I can see the logic behind networks trying to build audiences by rearranging the episode order, but my question is this: Is there a history of this tactic actually working to build an audience? Otherwise, why is the practice still so common? I often see it mentioned that this was one of the biggest downfalls of Firefly where the two-hour pilot, which set up the series very nicely, was not aired until close to the end of its limited TV run. — Todd
Matt Roush: The Firefly scheduling was a debacle, pure and simple. Audiences were thrown into the wild world of that sci-fi series without the grounding the pilot episode would have given them. That was a case of a network not believing in the show — they would live to regret it — and scheduling episodes with little regard for continuity. There's really no excuse for what's happening with Almost Human, either, especially if there's a noticeable disconnect in the character dynamics (the best part of the show) because of the order the episodes are airing. I'll admit the January midseason has been so overwhelmingly busy I haven't paid much attention to this situation, but unless the show is a straight-out procedural with no serialized threads, it's rarely a good thing to juggle episodes around like this. At the same time, first seasons of shows can be notoriously uneven, especially right out of the gate after the pilot, and if the producers and network are more excited about an episode further down the line, they may choose to move up its air date in hopes of winning over viewers, who are even more notoriously fickle these days.

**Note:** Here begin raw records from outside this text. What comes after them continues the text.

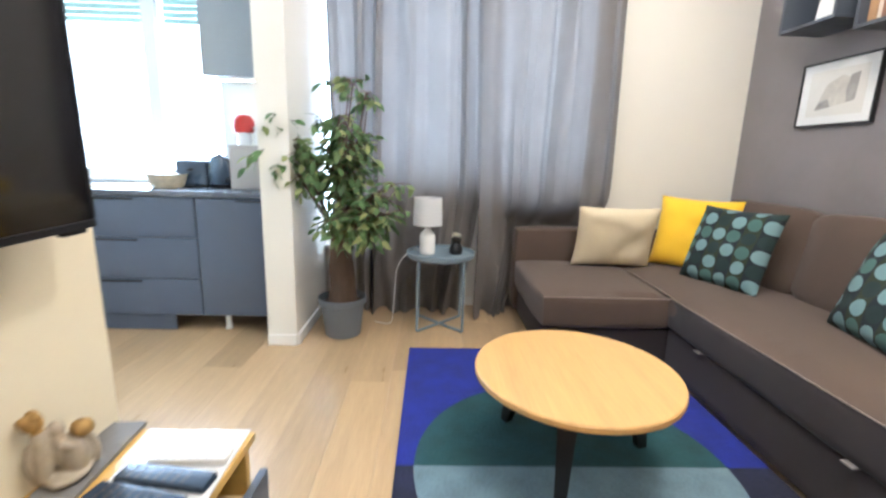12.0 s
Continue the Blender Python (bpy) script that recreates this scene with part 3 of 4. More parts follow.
def pendant():
    c = Vector((0.168, 2.858, 2.018))
    p = thing("pendant_lamp", pose(*c), "glowing yellow globe lamp woven of curled strips", "lamp")
    rnd = random.Random(7)
    verts, faces = [], []
    R = 0.277

    def strip(radius, length, width, squash=0.93):
        d = Vector((rnd.gauss(0, 1), rnd.gauss(0, 1), rnd.gauss(0, 1))).normalized()
        t = d.orthogonal().normalized()
        t = (Matrix.Rotation(rnd.uniform(0, 6.28), 3, d) @ t)
        b = d.cross(t)
        bend = rnd.uniform(-2.2, 2.2)
        n = 7
        off = len(verts)
        lift = rnd.uniform(0.0, 0.022)
        for i in range(n + 1):
            s = (i / n - 0.5) * length
            a = bend * s / length
            x, y = s * math.cos(a * 0.5), s * math.sin(a)
            q = (d * radius + t * x + b * y)
            tang = (t * math.cos(a) + b * math.sin(a)).normalized()
            q = q.normalized() * (radius - lift * (1 - (2 * i / n - 1) ** 2) + 0.012 * math.sin(i * 1.1 + bend))
            side = q.normalized().cross(tang).normalized()
            tw = 0.6 * math.sin(i * 0.8 + bend)
            wv = side * math.cos(tw) + q.normalized() * math.sin(tw)
            for k in (-1, 1):
                r = q + wv * width * 0.5 * k * (1 - 0.5 * abs(2 * i / n - 1) ** 3)
                verts.append((r.x, r.y, r.z * squash))
        for i in range(n):
            faces.append((off + 2 * i, off + 2 * i + 1, off + 2 * i + 3, off + 2 * i + 2))
    for _ in range(980):
        strip(R * rnd.uniform(0.90, 1.0), rnd.uniform(0.09, 0.20), rnd.uniform(0.006, 0.012))
    mesh = bpy.data.meshes.new("strips")
    mesh.from_pydata(verts, [], faces)
    bm = bmesh.new()
    bm.from_mesh(mesh)
    bpy.data.meshes.remove(mesh)
    shade = part("shade", bm, LAMP_YELLOW, p, "yellow globe of curled translucent strips")
    shade["kind"] = "stuff"
    bulb = part("bulb", lathe([(0, -0.120), (0.058, -0.104), (0.094, -0.050), (0.092, 0.002), (0.050, 0.045), (0.018, 0.066), (0, 0.07)], 24), BULB, p, "bright bulb")
    bulb.visible_shadow = False
    part("socket", lathe([(0, 0.065), (0.02, 0.065), (0.022, 0.13), (0.006, 0.14), (0, 0.14)], 20), PLASTIC_WHITE, p)
    part("cord", tube([(0, 0, 0.14), (0, 0, 0.677)], 0.003, 8), PLASTIC_WHITE, p)
    part("canopy", lathe([(0, 0.682), (0.05, 0.682), (0.05, 0.667), (0.008, 0.657), (0, 0.657)], 24), PLASTIC_WHITE, p)


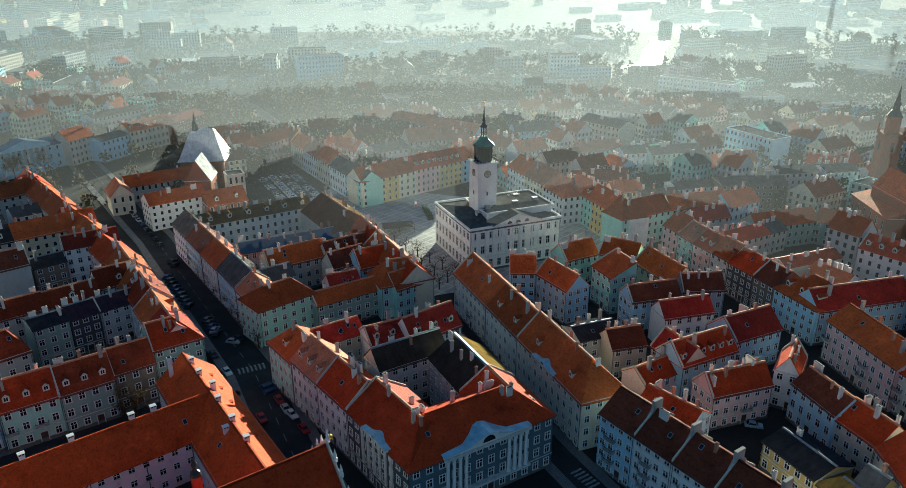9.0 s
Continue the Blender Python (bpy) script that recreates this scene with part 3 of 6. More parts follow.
# the same block along the main street
house(86.4, 168.1, 76.3, 13.2, 11, 12.5, rise=4.5, wall='pink', roof='crimson', n=4, ch=3, win='b')
house(89.5, 181.0, 76.3, 13.2, 11, 12, rise=5, wall='grey', roof='orange', n=4, ch=3, win='b', dorm=1)
house(92.7, 193.8, 76.3, 13.2, 11, 13, rise=5, wall='white', roof='red', n=4, ch=3, win='b')
house(95.8, 206.6, 76.3, 13.2, 11, 12, rise=4.5, wall='sand', roof='orange', n=4, ch=3, win='b')
house(99.0, 219.5, 76.3, 13.2, 11, 12.5, rise=5, wall='white', roof='orange', n=4, ch=3, win='b')
house(102.1, 232.3, 82.9, 20.8, 11, 12, rise=4.5, wall='pink', roof='red', n=4, ch=3, win='b', near=False)
house(104.7, 253.0, 82.9, 20.8, 11, 12.5, rise=5, wall='grey', roof='orange', n=4, ch=3, win='b', near=False)
house(107.2, 273.6, 82.9, 20.8, 11, 12, rise=5, wall='white', roof='red', n=4, ch=3, win='b', near=False)
house(109.8, 294.2, 82.9, 20.8, 11, 12.6, rise=4.5, wall='sand', roof='orange', n=4, ch=3, win='b', near=False)
house(112.3, 314.8, 82.9, 20.8, 11, 12, rise=5, wall='white', roof='orange', n=4, ch=3, win='b', near=False)
house(114.9, 335.4, 82.9, 20.8, 11, 12.3, rise=5, wall='sand', roof='red', n=4, ch=3, win='b', near=False)
# the college: three wings round a yard
college = house(23.4, 136.4, -9.3, 45.2, 13, 10.2, rise=6, wall='rose', roof='vermilion', n=3, ch=0, sky=0, win='f', what='college wing', wh=0.42, dorm=0, cornice=False)
college_left = house(13.6, 117.1, -9.3, 13.2, 33.6, 10.2, rise=6, axis='y', hr=6.6, wall='white', roof='vermilion', n=3, ch=0, win='lr', what='college wing', door=False, wh=0.42)
college_right = house(68.0, 157.5, -103.3, 59.1, 14, 10.2, rise=6, wall='rose', roof='vermilion', n=3, ch=0, win='f', what='college wing', wh=0.42)
house(41.5, 122.6, -11.1, 7.9, 5, 4, rise=1.2, wall='rose', roof='vermilion', n=1, ch=0, win='', what='yard shed', door=False, sky=0, near=False, cornice=False)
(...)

Question: I was reading over some of your column on the app, and you answered a question about The Assets being canceled. That part wasn't of interest, but you mentioned Killer Women was already canceled and is still airing. I've been watching and my DVR is set for the season, yet I watched all of them live. What happened? Are ratings not good? While e-mailing, it crosses my mind that this is a niche in that the killer has to be a woman, what if they opened up the suspect storyline to anyone? I like this show and think it should stick around, even as a small season for a few years. — Heather
Matt Roush: The ratings and most of the reviews were not good for Killer Women, and its episode order was cut back. That's how it works. Still, beats the insta-fade of The Assets. Not sure expanding the range of villains to the male of the species would make much of a difference. I wonder if they'd have done better if they had promoted the hero (Tricia Helfer as Texas Ranger Molly Parker) over the "killer" angle. Parker, Texas Ranger has a certain ring to it — a CBS ring, true, but at least there's precedence.
Question: As a result of Olivia Benson's recent promotion, are the creators of Law & Order: Special Victims Unit planning on having a new detective join the squad and partner with Det. Nick Amaro? If the answer is yes, will the new detective be a returning character from either the SVU or the broader L&O universe, say for example Det. Monique Jefferies, Det. Megan Wheeler or Det. Carolyn Barek? I'm also curious that since his character's partner Det. Alexandra Eames has already appeared twice on the show, will Vincent D'Onofrio as Det. Robert Goren help investigate a case in an upcoming episode of SVU? — Alex
Matt Roush: According to reports from the recent TCA press tour, no new faces are expected in the SVU squad the rest of the season. (And if they're announced, such news would qualify as a spoiler, which is not what this column is about.) I would expect this means no returning faces from other Law & Order shows — but kudos to your deep knowledge of the various offshoots' dramatis personae (especially Criminal Intent, which I wouldn't look at as a breeding ground for new SVU regulars). Also haven't heard anything about Goren making an appearance — and if he does, it's not likely they'd keep that a secret. This is clearly a very transitional year for SVU, as often happens when a show gets this long in the tooth, and much of the current drama will likely hinge on Benson adjusting to being the boss (even if it's just a temporary position). If SVU does return for a 16th season, that's when I'd expect to see some new personnel in the precinct.